**DIRECTION**
Output each line exactly as it appears, skipping any embedded picture.

**SOURCE EXCERPT**
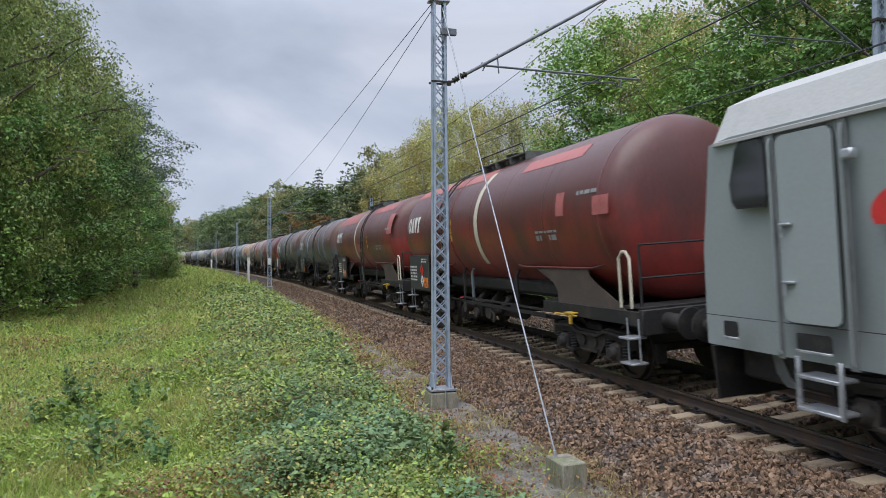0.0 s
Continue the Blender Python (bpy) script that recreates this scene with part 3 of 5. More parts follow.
def tree(kind, seed, height, spread, leaves, leaf_size, bark, foliage, label, crown_from=0.25, per=26, limbs=16, droop=0.02, hang=0.0, group="woodland trees"):
    r, rs = random.Random(seed), np.random.RandomState(seed)
    t = empty(kind, label, "tree", group)
    wood = Mesh()
    tr = 0.012 * height + 0.05
    lean = (r.gauss(0, 0.03), r.gauss(0, 0.03))
    pts = [Vector((lean[0] * z + 0.12 * math.sin(z * 0.7 + seed), lean[1] * z + 0.12 * math.cos(z * 0.5 + seed), z)) for z in np.linspace(-0.4, height * 0.93, 9)]
    wood.rod(pts, tr, 8, 0.03)
    ends, rad = [], []
    for i in range(limbs):
        k = crown_from + (0.96 - crown_from) * (i + r.random()) / limbs
        j = min(7, int(k * 8))
        a = pts[j].lerp(pts[j + 1], k * 8 - j)
        an = i * 2.4 + r.uniform(-0.5, 0.5)
        shape = math.sin(math.pi * min(1, 0.18 + 0.82 * ((k - crown_from) / (1 - crown_from)))) ** 0.7
        ln = spread * (0.35 + 0.75 * shape) * r.uniform(0.6, 1.3)
        path = limb_path(a, Vector((math.cos(an), math.sin(an), 0.55 + 0.5 * k)), ln, droop, r)
        wood.rod(path, tr * 0.42 * (1.1 - k) + 0.02, 5, 0.012)
        for q in range(1, len(path)):
            for _ in range(2):
                tw = limb_path(path[q], Vector((r.gauss(0, 1), r.gauss(0, 1), r.gauss(0.1, 0.5))), spread * r.uniform(0.2, 0.42), droop, r, 2)
                wood.rod(tw, 0.018, 3, 0.006)
                ends += [tw[-1], tw[1]]
                rad += [spread * r.uniform(0.16, 0.28), spread * r.uniform(0.12, 0.2)]
    n = max(1, leaves // len(ends))
    v, f = leaf_cloud(rs, ends, rad, n, leaf_size, 0.35 if kind == "pine" else 0.8, hang, kind in ("oak", "maple") and leaf_size < 0.3)
    part("trunk", wood, bark, t, smooth=60)
    part("crown", raw("crown", v, f, foliage), foliage, t)
    return t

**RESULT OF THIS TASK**
0.0 s
Continue the Blender Python (bpy) script that recreates this scene with part 3 of 5. More parts follow.
def tree(kind, seed, height, spread, leaves, leaf_size, bark, foliage, label, crown_from=0.25, per=26, limbs=16, droop=0.02, hang=0.0, group="woodland trees"):
    r, rs = random.Random(seed), np.random.RandomState(seed)
    t = empty(kind, label, "tree", group)
    wood = Mesh()
    tr = 0.012 * height + 0.05
    lean = (r.gauss(0, 0.03), r.gauss(0, 0.03))
    pts = [Vector((lean[0] * z + 0.12 * math.sin(z * 0.7 + seed), lean[1] * z + 0.12 * math.cos(z * 0.5 + seed), z)) for z in np.linspace(-0.4, height * 0.93, 9)]
    wood.rod(pts, tr, 8, 0.03)
    ends, rad = [], []
    for i in range(limbs):
        k = crown_from + (0.96 - crown_from) * (i + r.random()) / limbs
        j = min(7, int(k * 8))
        a = pts[j].lerp(pts[j + 1], k * 8 - j)
        an = i * 2.4 + r.uniform(-0.5, 0.5)
        shape = math.sin(math.pi * min(1, 0.18 + 0.82 * ((k - crown_from) / (1 - crown_from)))) ** 0.7
        ln = spread * (0.35 + 0.75 * shape) * r.uniform(0.6, 1.3)
        path = limb_path(a, Vector((math.cos(an), math.sin(an), 0.55 + 0.5 * k)), ln, droop, r)
        wood.rod(path, tr * 0.42 * (1.1 - k) + 0.02, 5, 0.012)
        for q in range(1, len(path)):
            for _ in range(2):
                tw = limb_path(path[q], Vector((r.gauss(0, 1), r.gauss(0, 1), r.gauss(0.1, 0.5))), spread * r.uniform(0.2, 0.42), droop, r, 2)
                wood.rod(tw, 0.018, 3, 0.006)
                ends += [tw[-1], tw[1]]
                rad += [spread * r.uniform(0.16, 0.28), spread * r.uniform(0.12, 0.2)]
    n = max(1, leaves // len(ends))
    v, f = leaf_cloud(rs, ends, rad, n, leaf_size, 0.35 if kind == "pine" else 0.8, hang, kind in ("oak", "maple") and leaf_size < 0.3)
    part("trunk", wood, bark, t, smooth=60)
    part("crown", raw("crown", v, f, foliage), foliage, t)
    return t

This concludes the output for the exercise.